As breathtaking as they are, there are a couple of fundamental problems with Michelangelo’s famous Sistine Chapel frescoes: They’re in Italy, and they’re on a very high ceiling.

 

The new touring exhibit “Up Close: Michelangelo’s Sistine Chapel” solves both of those problems by recreating life-size reproductions of the famous Renaissance paintings.

 

Opening June 23 in the suitably dramatic setting of The Oculus inside downtown Manhattan’s Westfield World Trade Center, “Up Close” is made up of museum-quality images taken by photographer Erich Lessing of the master’s many frescoes adorning the ceilings of The Vatican’s most famous church.

 

The 34 near life-size paintings include iconic masterpieces such as “The Creation of Adam” (which was just at the center of a controversy after a black artist created her own version with black women) and a towering depiction of “The Last Judgment” that, at four stories tall, looms over the rest of the exhibit.

 

Michelangelo painted the frescoes between 1508 and 1512 at the insistence of Pope Julius II. Though Michelangelo had primarily been a sculptor up until the commission, he leaned into the challenge and ended up painting 300 figures in all, considered hallmarks of the High Renaissance style and a template for generations of artists after him.

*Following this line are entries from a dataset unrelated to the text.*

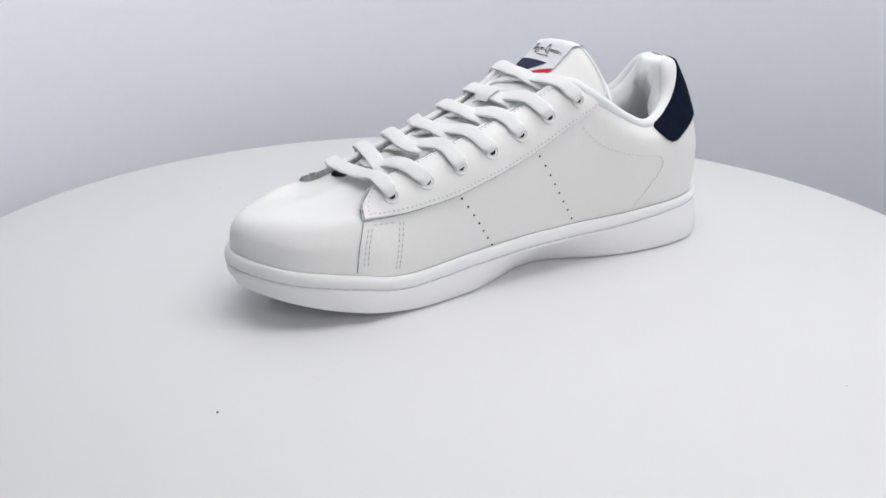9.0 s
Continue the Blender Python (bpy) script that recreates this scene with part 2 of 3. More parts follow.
UPPER_TREE = tree_of(sheet(GRID, around=True))
SOLE_TREE = tree_of(sheet(SOLE, around=True))


def near(p, tree=UPPER_TREE):
    """The nearest place on the surface, and the way out of it."""
    loc, nor, _, _ = tree.find_nearest(Vector(p))
    axis = Vector((0.010 + 0.05 * max(0.0, loc.y - 0.05), min(loc.y, 0.12), 0.035 if tree is UPPER_TREE else 0.012))
    if (loc - axis).dot(nor) < 0:
        nor = -nor
    return loc, nor


def laid(points, lift=0.0, tree=UPPER_TREE):
    out = [near(p, tree) for p in points]
    return np.array([l + n * lift for l, n in out]), np.array([n for l, n in out])


def even(points, n):
    """The curve resampled to n points at even steps."""
    p = np.array(points, float)
    d = np.concatenate([[0], np.cumsum(np.linalg.norm(np.diff(p, axis=0), axis=1))])
    return np.stack([np.interp(np.linspace(0, d[-1], n), d, p[:, k]) for k in range(3)], 1)


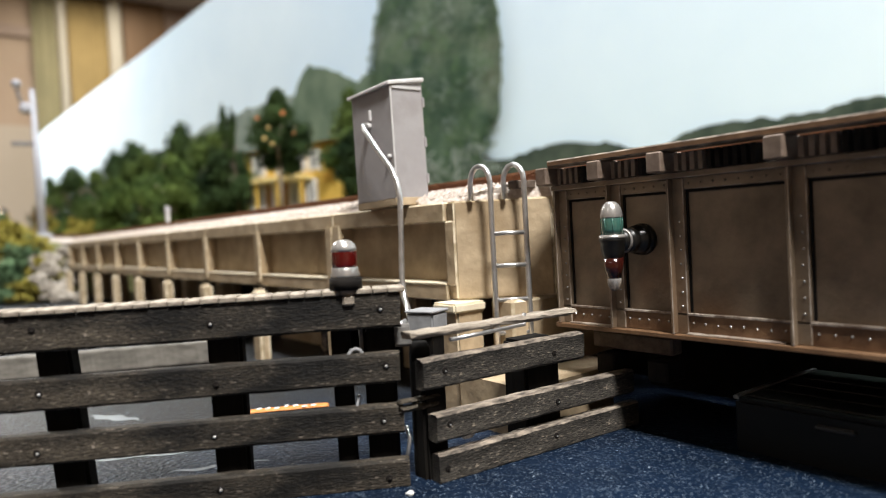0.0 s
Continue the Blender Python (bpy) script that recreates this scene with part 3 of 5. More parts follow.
def tracks():
    t = thing("railway_track", "rusty rails on brown ties in pale ballast", "track", kind="structure")
    xs = [-3300 + 60 * i for i in range(45)] + [-600, -96, 190]
    xs = sorted(set(x for x in xs))
    for side in (-1, 1):
        bm = bmesh.new()
        for name_, w, z0, z1 in (("foot", 0.95, -2.1, -1.75), ("web", 0.28, -1.76, -0.5), ("head", 0.5, -0.55, 0.0)):
            rings = []
            for x in xs:
                yc, zc = track_y(x) + side * 8.6, track_z(x)
                rings.append([bm.verts.new((x, yc + a * w, zc + z)) for a, z in ((-1, z0), (1, z0), (1, z1), (-1, z1))])
            for a, b in zip(rings, rings[1:]):
                for k in range(4):
                    bm.faces.new((a[k], b[k], b[(k + 1) % 4], a[(k + 1) % 4]))
            bm.faces.new(rings[-1])
        part("rail", bm, M_RAIL, t, "rusty steel rail")
    tie = finish("tie", boxb(-1.2, 1.2, -15, 15, -1.6, 0, 0.15), M_TIE)
    n = 0
    x = -100.0
    while x > -1500 and n < 290:
        ob = new("tie", tie)
        ob.parent = t
        ob.matrix_basis = mpose(x, track_y(x), track_z(x) - 2.1, rz=random.uniform(-1.5, 1.5))
        x -= 5.6
        n += 1
    # ballast shoulder: a low ridge over the deck, then loose stones
    bm = bmesh.new()
    bx = [-1600 + 50 * i for i in range(20)] + [-600 + 6 * i for i in range(84)]
    bx = [x for x in bx if x < -100] + [-96.0]
    sec = [(-22.4, -5.9), (-20.5, -4.2), (-17.5, -2.9), (-14, -2.5), (14, -2.5), (18, -2.9), (23, -5.9)]
    rings = []
    for x in bx:
        lim = 85.4 + max(0, x + 107.6) * 1.36
        rings.append([bm.verts.new((x, max(lim, track_y(x) + y) + noise.noise(Vector((x * 0.3, y, 2))) * 0.5, track_z(x) + z + noise.noise(Vector((x * 0.4, y, 5))) * 0.35)) for y, z in sec])
    for a, b in zip(rings, rings[1:]):
        for k in range(len(sec) - 1):
            bm.faces.new((a[k], b[k], b[k + 1], a[k + 1]))
    part("ballast_bed", bm, M_BALLAST, t, "pale pinkish ballast bed")
    bm = bmesh.new()
    rnd = random.Random(4)
    for i in range(5200):
        x = -99 - 470 * rnd.random() ** 1.5
        y = rnd.uniform(-21.8, -13)
        if y < -17.5:
            z = -5.0 + (y + 22.4) * 0.42
        else:
            z = -2.8
        if track_y(x) + y < 85.0 + max(0, x + 107.6) * 1.36:
            continue
        c = Vector((x, track_y(x) + y, track_z(x) + z + 0.25))
        r = rnd.uniform(0.3, 0.62)
        vs = [bm.verts.new(c + Vector((rnd.uniform(0.5, 1) * a, rnd.uniform(0.5, 1) * b, rnd.uniform(0.5, 1) * d)) * r) for a, b, d in ((1, 0, -0.5), (-0.6, 0.9, -0.5), (-0.6, -0.9, -0.5), (0.2, 0.1, 1))]
        for f in ((0, 1, 2), (0, 3, 1), (1, 3, 2), (2, 3, 0)):
            bm.faces.new([vs[q] for q in f])
    tagged(part("ballast_stones", bm, M_BALLAST, t, "loose pale ballast stones"), kind="stuff")


# ---- timber fender ----
def fender(name, x, y, ang, rows, cap, posts, label, reach):
    """A fence of planks: rows of (z, height, start, end); posts of (start, width, lean); u runs along ang from (x, y)."""
    f = thing(name, label, "fence", "timber fenders", m=mpose(x, y, 0, rz=ang))
    for i, (z, h, u0, u1) in enumerate(rows):
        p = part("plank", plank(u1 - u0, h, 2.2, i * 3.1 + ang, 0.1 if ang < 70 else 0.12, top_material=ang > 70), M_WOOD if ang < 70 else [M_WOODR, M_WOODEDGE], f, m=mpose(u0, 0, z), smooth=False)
        for u in posts:
            if u0 < u[0] < u1 and abs(u[0] + 9.2) > 1:
                bm = bmesh.new()
                c = (u[0] - u0 + (-1.3 if u[0] < -20 else 0.3) + 0.4 * math.sin(i * 2.1), -2.2, h * (0.5 + 0.1 * math.sin(i * 5 + u[0])))
                lathe(bm, [(0.5, 0.1), (0.48, -0.1), (0.4, -0.13)], 9, c, "y")
                for fc in bm.faces:
                    fc.material_index = 1
                r = 0.24 if ang < 70 else 0.15
                lathe(bm, [(r, 0.0), (r * 0.95, -0.12), (r * 0.4, -0.2)], 8, (c[0] + 0.08, c[1] - 0.1, c[2] - 0.12), "y")
                part("nail", bm, [M_RIVET if (i + int(u[0])) % 4 else M_BLACKSHADE, M_BLACKSHADE], p, "nail head in a dark hole")
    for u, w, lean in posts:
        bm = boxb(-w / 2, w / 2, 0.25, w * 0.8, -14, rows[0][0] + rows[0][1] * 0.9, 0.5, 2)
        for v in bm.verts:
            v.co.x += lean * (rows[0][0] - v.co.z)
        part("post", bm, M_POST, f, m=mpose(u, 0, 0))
    return f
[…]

Contrary to popular belief, he painted the ceilings while standing up, which sounds pretty much like torture. No one likes a showoff, Mikey, your peers were already impressed.

“Up Close” arranges the paintings with plenty of room to get as close or as far away as you like, which beats jostling with hordes of tourists only to end up with a crick in your neck from staring up. Yes, you probably already know these paintings well, but there’s something to be said for appreciating the artist’s effort, which really only comes when you can see their sheer size and put your nose right up to the brushstrokes.

Tickets for the exhibit start at $15, with an optional audio guide (available in four languages) for $3. “Up Close” is open daily, and will remain on display through July 23; after that, it sets off on an eight-city tour of Westfield properties across the country, beginning in New Jersey then moving on to Sacramento, Los Angeles, San Diego, Seattle, Chicago and Annapolis, Maryland.